Hoje, na hora do almoço, eu tinha monte de coisas para resolver com o Marido. Quase sempre almoçamos juntos. Sim, apesar de sermos casados, e de nos vermos todos os dias, gostamos também de, no meio do expediente, partilharmos o alimento.
E aí, pelo pouco tempo, fomos fazer um lanche na Parmê, ali na Rua do Rosário.
Fizemos o nosso pedido e pouco depois entrou um menino, de por volta de seus oito, ou dez anos, pedindo um prato de comida ao Marido. Era engraxate, pelo Centro do Rio. Carregava aquele caixote de madeira, embaixo do braço.
– Sim, eu pago, ele disse. Escolhe o seu prato.
Era um painel grande, com diversos cardápios, com fotos e tudo.
O menino escolheu qual queria.
– Arroz, feijão, farofa, batata e carne. Quero este, ele disse.
O Marido foi, pagou, e entregou a ficha para o menino.
– Sua senha é a 05. Fica atento.
E fomos comer – eu e Marido – e o menino aguardando a sua senha ser chamada.
Enquanto ele esperava, percebi que outros dois meninos – também engraxates – aguardavam sentados no meio-fio, do outro lado da calçada.
Chegou o prato do menino, ele mesmo foi ao balcão buscar o prato, a bebida, e se sentou à mesa da Parmê, para comer sua comida.
Fez um sinal para os amigos do outro lado da calçada.
Os amigos foram embora. Desviaram o caminho e seguiram o caminho deles. Distante do menino que, agora, se alimentava.
Este, que se alimentava, deixou o prato – cheio de comida – e sumiu. Foi atrás dos outros dois.
Muitas pessoas na Parmê ficaram “chocadas”. E tenho certeza (porque eu mesma pensei) que pensaram: ingrato! O rapaz deu o prato de comida, a bebida, e agora ele deu uma garfada e foi embora! Por isso que não adianta, bla bla bla!
Segundos – que poderiam ter durado minutos, voltam os três meninos. O menor, que estava comendo até então, deu o seu lugar para um dos dois amigos. Este se sentou no lugar anteriormente do menino, e comeu a comida do prato dele.
Depois, veio o terceiro, e comeu um pouco também.
E os três revezavam-se pelo mesmo lugar, pelo mesmo prato de comida, pela mesma bebida.
O que fica muito claro para mim é: o menino tinha a comida, mas perdeu os amigos. Foi atrás deles. O afeto vale mais do que o alimento.
E, ele não queria e não podia se alimentar sozinho. A comida era compartilhada. Não na mesma mesa. Os três sentados juntos. Mas cada um sentado de uma vez.

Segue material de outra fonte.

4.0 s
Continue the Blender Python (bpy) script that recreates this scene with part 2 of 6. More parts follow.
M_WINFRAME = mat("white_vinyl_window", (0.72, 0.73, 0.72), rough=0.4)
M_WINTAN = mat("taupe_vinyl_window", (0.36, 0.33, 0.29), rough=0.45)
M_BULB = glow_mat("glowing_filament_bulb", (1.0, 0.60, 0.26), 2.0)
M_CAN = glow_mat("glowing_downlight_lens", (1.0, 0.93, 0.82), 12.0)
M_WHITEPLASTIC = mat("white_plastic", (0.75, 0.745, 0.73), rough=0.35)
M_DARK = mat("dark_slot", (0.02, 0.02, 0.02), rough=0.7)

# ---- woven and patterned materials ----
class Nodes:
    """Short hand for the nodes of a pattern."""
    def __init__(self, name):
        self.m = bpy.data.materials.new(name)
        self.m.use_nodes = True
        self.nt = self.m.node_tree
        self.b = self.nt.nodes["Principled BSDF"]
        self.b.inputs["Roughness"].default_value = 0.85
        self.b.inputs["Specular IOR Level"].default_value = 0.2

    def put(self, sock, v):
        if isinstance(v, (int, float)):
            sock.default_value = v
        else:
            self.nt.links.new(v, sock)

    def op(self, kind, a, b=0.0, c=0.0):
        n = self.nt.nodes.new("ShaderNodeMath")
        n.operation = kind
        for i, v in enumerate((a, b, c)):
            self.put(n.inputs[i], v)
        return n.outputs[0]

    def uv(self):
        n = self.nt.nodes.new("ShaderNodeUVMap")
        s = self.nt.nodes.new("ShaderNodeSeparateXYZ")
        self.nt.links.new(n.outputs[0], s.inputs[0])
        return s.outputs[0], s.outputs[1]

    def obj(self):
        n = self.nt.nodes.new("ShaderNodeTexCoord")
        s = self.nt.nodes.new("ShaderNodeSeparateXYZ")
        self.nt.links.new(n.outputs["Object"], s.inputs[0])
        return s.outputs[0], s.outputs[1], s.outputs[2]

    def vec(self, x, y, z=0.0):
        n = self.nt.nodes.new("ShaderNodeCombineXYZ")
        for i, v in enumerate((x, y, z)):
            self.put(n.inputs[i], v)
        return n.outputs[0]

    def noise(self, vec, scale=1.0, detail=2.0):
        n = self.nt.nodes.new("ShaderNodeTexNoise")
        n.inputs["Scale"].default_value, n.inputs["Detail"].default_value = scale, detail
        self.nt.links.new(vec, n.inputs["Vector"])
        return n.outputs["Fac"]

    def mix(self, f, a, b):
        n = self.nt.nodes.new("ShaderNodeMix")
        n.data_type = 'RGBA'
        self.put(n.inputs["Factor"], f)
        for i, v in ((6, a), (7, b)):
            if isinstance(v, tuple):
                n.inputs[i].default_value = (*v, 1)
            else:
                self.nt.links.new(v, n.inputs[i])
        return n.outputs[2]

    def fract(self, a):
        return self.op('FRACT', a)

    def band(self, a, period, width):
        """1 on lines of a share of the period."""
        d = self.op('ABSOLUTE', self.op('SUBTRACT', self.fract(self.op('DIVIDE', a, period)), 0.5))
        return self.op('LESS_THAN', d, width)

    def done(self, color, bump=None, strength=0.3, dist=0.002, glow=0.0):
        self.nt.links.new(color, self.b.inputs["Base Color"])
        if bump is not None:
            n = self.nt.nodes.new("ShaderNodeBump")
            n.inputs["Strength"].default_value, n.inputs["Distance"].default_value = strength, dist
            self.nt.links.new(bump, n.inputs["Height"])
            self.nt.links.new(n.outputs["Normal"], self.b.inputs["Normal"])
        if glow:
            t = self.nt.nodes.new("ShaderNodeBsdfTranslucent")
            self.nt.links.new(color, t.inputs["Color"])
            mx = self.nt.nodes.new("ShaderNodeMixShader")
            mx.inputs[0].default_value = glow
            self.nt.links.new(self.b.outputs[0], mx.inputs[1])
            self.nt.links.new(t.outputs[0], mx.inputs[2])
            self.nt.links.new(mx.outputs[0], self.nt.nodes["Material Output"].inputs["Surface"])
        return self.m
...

Comendo do mesmo garfo, da mesma faca, do mesmo copo, do mesmo prato, da mesma comida.
O comer é solitário, mas, ao mesmo tempo, é coletivo, compartilhado.
Porque, ainda que haja fome, a maior das fomes é a de afeto. É a de solidariedade. E, esta, eles estavam partilhando. E, por que partilhavam, estavam saciados.